• [Instruction] Transcribe the material exactly. Images do not belong in the copy.

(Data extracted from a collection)

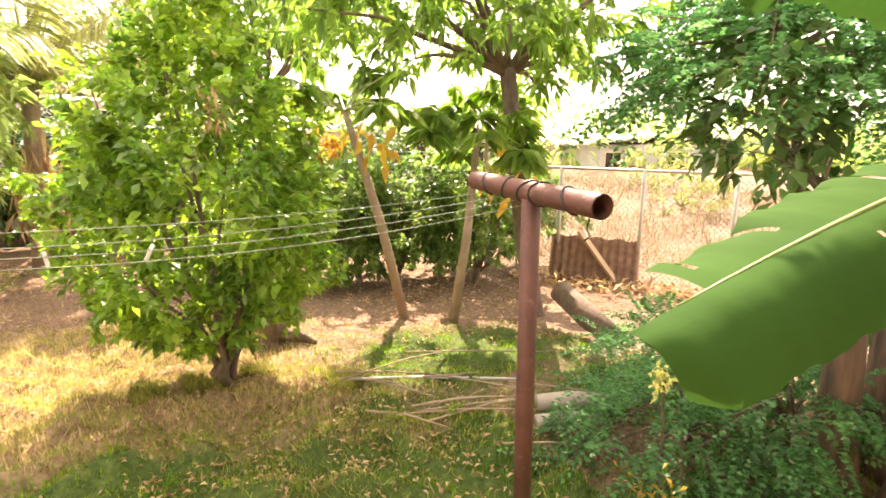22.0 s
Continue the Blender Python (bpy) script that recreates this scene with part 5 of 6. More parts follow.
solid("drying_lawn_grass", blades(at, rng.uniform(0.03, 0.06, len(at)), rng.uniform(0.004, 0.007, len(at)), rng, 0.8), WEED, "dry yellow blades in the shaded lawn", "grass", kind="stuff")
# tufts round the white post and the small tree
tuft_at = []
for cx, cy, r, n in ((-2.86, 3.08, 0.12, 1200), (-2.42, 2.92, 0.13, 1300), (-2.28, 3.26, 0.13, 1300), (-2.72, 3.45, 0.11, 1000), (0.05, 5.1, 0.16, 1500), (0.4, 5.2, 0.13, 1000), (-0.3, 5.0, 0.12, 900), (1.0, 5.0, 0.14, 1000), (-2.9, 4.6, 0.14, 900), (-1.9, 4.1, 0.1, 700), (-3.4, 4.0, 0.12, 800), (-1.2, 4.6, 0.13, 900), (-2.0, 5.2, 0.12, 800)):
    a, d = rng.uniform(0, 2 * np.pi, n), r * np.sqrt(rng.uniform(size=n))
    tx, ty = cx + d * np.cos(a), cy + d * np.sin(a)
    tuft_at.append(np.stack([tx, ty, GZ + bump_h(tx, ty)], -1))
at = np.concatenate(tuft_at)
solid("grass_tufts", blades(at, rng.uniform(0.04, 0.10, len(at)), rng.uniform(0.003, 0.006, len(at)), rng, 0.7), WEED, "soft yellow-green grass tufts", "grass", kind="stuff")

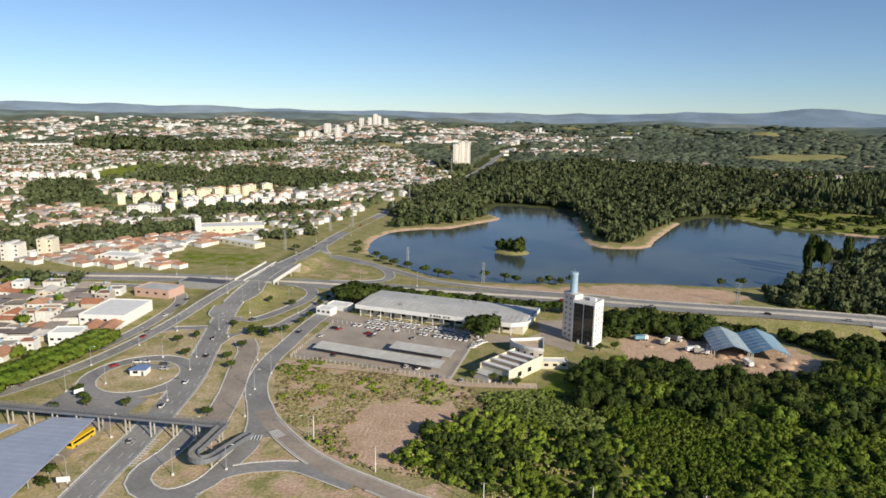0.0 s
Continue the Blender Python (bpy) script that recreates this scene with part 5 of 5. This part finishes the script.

• [Final answer]
22.0 s
Continue the Blender Python (bpy) script that recreates this scene with part 5 of 6. More parts follow.
solid("drying_lawn_grass", blades(at, rng.uniform(0.03, 0.06, len(at)), rng.uniform(0.004, 0.007, len(at)), rng, 0.8), WEED, "dry yellow blades in the shaded lawn", "grass", kind="stuff")
# tufts round the white post and the small tree
tuft_at = []
for cx, cy, r, n in ((-2.86, 3.08, 0.12, 1200), (-2.42, 2.92, 0.13, 1300), (-2.28, 3.26, 0.13, 1300), (-2.72, 3.45, 0.11, 1000), (0.05, 5.1, 0.16, 1500), (0.4, 5.2, 0.13, 1000), (-0.3, 5.0, 0.12, 900), (1.0, 5.0, 0.14, 1000), (-2.9, 4.6, 0.14, 900), (-1.9, 4.1, 0.1, 700), (-3.4, 4.0, 0.12, 800), (-1.2, 4.6, 0.13, 900), (-2.0, 5.2, 0.12, 800)):
    a, d = rng.uniform(0, 2 * np.pi, n), r * np.sqrt(rng.uniform(size=n))
    tx, ty = cx + d * np.cos(a), cy + d * np.sin(a)
    tuft_at.append(np.stack([tx, ty, GZ + bump_h(tx, ty)], -1))
at = np.concatenate(tuft_at)
solid("grass_tufts", blades(at, rng.uniform(0.04, 0.10, len(at)), rng.uniform(0.003, 0.006, len(at)), rng, 0.7), WEED, "soft yellow-green grass tufts", "grass", kind="stuff")

0.0 s
Continue the Blender Python (bpy) script that recreates this scene with part 5 of 5. This part finishes the script.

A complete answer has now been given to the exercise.